[begin Dataset rows]

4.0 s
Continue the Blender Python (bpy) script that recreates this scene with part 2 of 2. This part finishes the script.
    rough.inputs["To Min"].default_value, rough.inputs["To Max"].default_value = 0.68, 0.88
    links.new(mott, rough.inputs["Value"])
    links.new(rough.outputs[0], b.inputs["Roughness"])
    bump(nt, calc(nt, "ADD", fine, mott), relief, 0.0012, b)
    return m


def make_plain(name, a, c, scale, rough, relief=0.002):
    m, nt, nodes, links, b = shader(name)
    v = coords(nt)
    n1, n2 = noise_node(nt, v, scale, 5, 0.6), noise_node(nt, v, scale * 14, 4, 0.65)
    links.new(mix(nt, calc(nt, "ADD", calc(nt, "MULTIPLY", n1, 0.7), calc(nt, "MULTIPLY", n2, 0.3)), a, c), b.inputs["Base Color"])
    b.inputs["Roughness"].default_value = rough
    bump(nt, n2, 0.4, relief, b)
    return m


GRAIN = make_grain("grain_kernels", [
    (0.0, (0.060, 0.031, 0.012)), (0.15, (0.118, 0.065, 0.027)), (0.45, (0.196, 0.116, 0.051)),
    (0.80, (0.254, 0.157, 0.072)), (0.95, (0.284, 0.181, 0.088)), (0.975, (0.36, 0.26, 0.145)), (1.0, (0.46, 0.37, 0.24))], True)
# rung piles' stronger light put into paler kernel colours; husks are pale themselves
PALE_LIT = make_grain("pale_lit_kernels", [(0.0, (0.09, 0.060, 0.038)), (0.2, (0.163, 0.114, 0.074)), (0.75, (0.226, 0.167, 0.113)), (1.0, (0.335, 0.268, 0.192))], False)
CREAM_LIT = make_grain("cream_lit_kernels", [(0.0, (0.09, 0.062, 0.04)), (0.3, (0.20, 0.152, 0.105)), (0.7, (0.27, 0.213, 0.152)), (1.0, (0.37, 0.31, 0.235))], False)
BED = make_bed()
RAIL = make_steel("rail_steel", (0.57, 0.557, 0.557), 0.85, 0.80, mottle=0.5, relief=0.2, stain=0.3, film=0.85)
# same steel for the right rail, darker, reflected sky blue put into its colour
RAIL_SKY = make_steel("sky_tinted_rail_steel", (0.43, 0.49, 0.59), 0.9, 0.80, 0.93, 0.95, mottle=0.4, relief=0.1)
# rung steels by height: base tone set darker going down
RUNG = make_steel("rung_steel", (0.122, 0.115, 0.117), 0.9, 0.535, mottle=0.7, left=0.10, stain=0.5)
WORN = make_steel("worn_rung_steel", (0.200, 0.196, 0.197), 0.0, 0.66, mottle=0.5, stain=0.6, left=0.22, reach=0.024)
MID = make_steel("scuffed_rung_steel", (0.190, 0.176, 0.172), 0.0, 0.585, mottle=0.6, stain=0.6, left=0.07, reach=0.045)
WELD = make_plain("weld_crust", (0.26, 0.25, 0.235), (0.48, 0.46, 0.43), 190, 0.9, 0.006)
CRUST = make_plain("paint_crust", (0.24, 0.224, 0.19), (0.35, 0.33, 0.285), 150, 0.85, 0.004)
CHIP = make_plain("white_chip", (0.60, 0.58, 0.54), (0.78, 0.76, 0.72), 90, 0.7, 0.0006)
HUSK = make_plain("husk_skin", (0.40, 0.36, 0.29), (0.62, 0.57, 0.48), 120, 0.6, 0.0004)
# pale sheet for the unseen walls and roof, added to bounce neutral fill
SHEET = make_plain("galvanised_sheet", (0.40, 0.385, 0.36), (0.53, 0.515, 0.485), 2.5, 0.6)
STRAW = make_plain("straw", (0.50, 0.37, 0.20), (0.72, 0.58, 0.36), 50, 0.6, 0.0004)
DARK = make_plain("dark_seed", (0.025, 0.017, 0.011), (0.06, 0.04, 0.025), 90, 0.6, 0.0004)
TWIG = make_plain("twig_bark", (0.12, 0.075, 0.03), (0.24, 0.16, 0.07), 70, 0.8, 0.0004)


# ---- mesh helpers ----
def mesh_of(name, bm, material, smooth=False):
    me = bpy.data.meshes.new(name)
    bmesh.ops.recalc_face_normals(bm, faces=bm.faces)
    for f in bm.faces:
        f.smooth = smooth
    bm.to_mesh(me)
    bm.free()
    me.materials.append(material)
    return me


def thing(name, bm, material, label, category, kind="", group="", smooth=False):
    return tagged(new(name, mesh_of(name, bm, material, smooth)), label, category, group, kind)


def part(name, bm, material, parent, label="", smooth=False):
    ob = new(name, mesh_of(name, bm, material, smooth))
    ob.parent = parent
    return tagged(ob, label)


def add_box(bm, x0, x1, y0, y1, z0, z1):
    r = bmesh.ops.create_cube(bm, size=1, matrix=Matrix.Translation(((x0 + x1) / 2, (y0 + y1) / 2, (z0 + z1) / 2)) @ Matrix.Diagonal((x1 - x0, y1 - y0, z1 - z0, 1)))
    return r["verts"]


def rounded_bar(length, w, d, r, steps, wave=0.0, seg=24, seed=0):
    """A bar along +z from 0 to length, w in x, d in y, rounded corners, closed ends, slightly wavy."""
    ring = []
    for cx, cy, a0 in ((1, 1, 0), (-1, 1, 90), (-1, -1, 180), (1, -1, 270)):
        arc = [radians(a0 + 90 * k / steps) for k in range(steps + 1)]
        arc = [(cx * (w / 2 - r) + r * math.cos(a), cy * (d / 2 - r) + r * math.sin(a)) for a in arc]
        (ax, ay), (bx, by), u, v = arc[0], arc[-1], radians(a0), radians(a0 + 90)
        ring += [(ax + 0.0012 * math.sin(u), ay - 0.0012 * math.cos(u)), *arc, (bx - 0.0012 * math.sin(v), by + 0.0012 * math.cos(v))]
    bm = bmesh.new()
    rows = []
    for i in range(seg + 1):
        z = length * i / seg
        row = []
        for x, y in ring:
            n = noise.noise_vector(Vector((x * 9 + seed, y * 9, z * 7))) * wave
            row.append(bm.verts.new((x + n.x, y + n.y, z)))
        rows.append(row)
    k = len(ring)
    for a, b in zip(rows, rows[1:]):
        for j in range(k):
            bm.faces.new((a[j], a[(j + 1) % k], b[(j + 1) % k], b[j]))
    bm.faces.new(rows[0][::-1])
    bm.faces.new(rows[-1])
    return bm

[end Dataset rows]
[begin Dataset rows]

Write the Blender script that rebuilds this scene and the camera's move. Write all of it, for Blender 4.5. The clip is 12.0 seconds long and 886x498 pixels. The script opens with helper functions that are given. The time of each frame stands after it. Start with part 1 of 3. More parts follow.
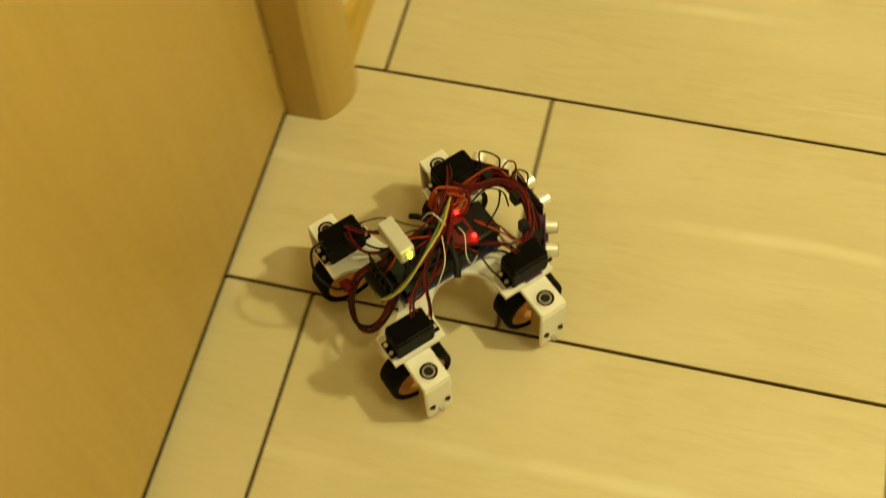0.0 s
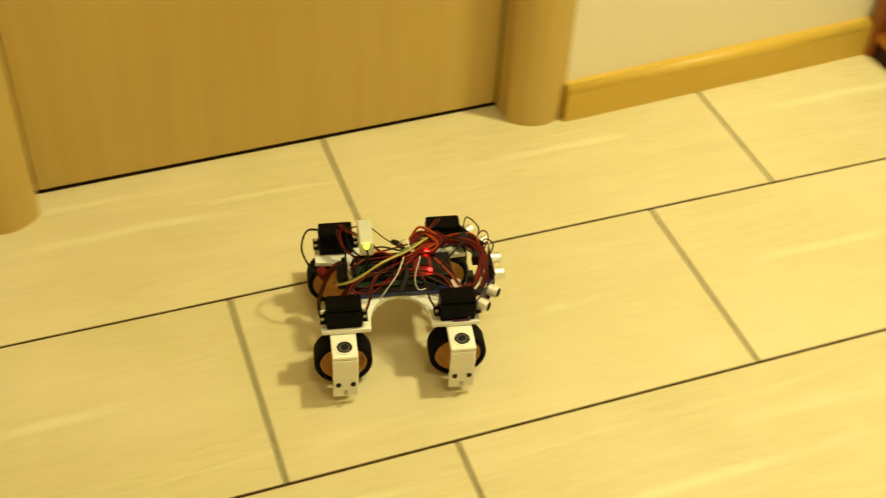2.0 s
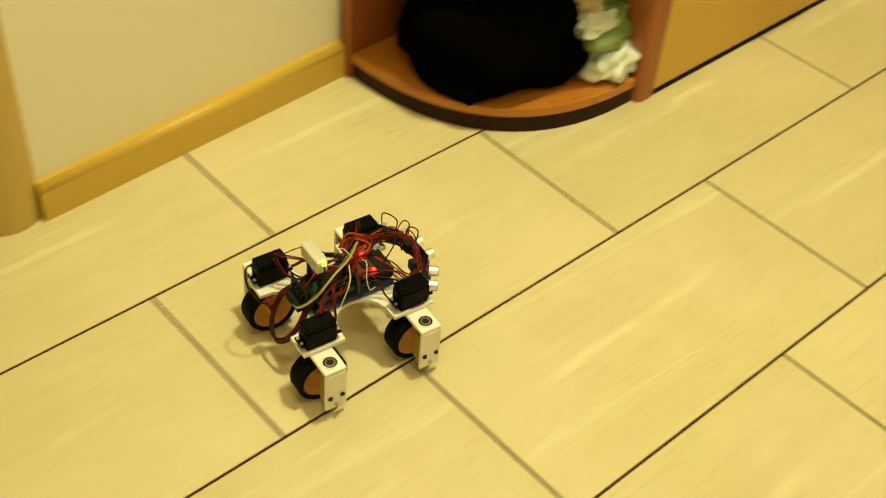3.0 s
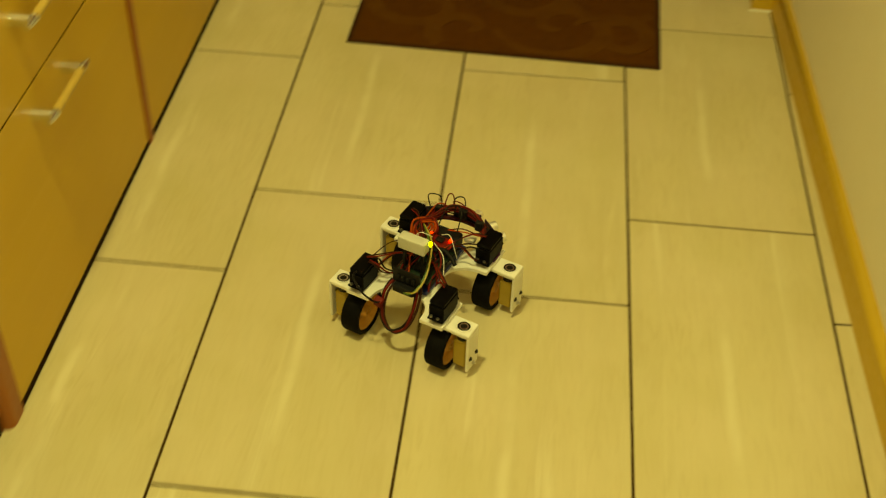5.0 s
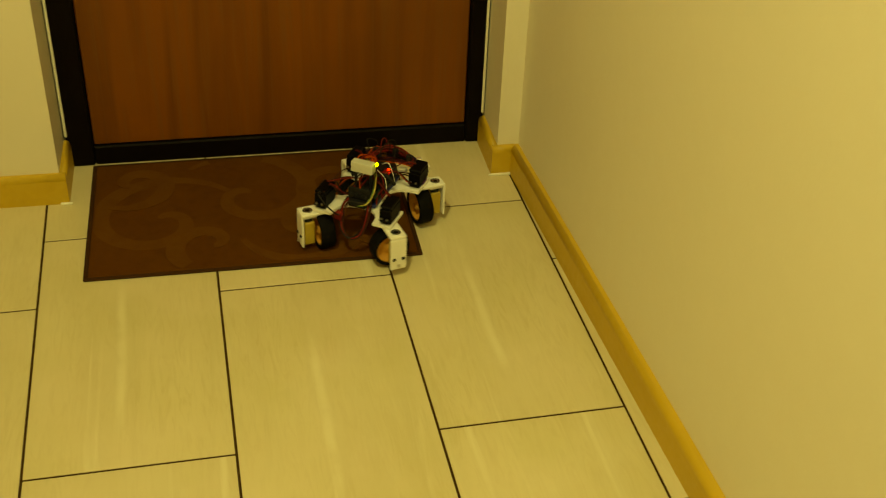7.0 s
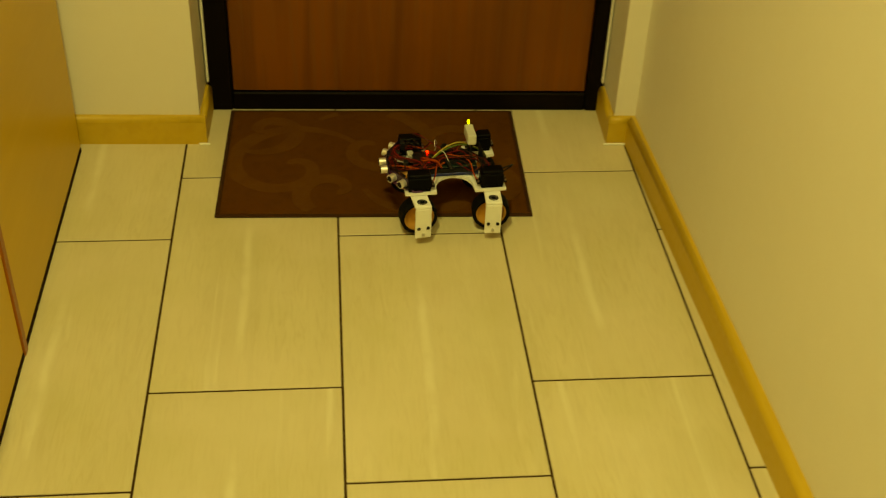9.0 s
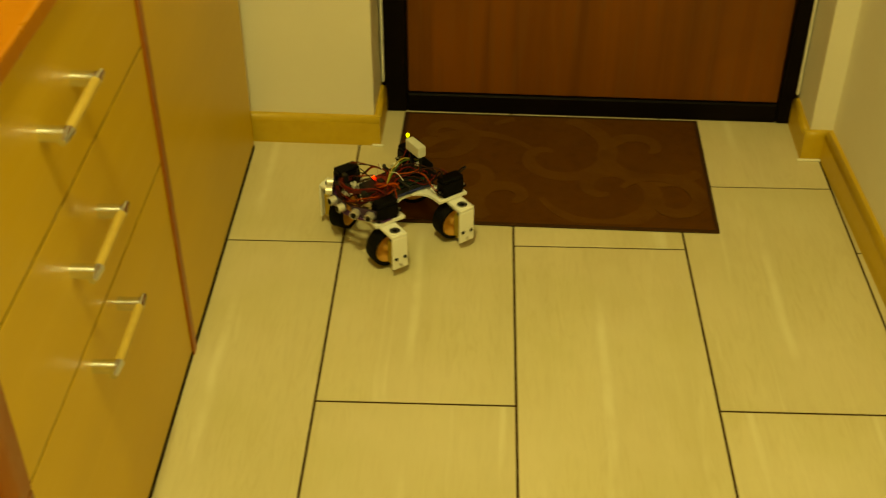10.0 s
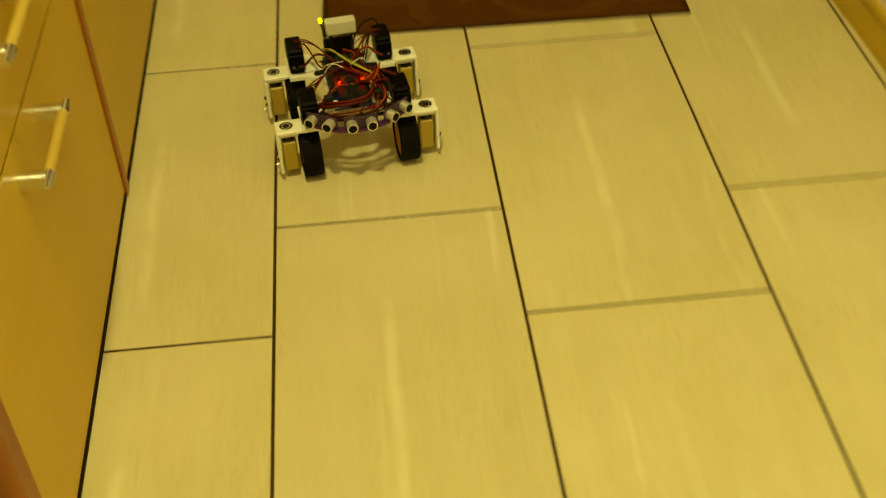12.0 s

[end Dataset rows]

# Work to be completed
Copy every line of the listing containing the string "that".

# Solution for this task
Continue the Blender Python (bpy) script that recreates this scene with part 2 of 2. This part finishes the script.
Write the Blender script that rebuilds this scene and the camera's move. Write all of it, for Blender 4.5. The clip is 12.0 seconds long and 886x498 pixels. The script opens with helper functions that are given. The time of each frame stands after it. Start with part 1 of 3. More parts follow.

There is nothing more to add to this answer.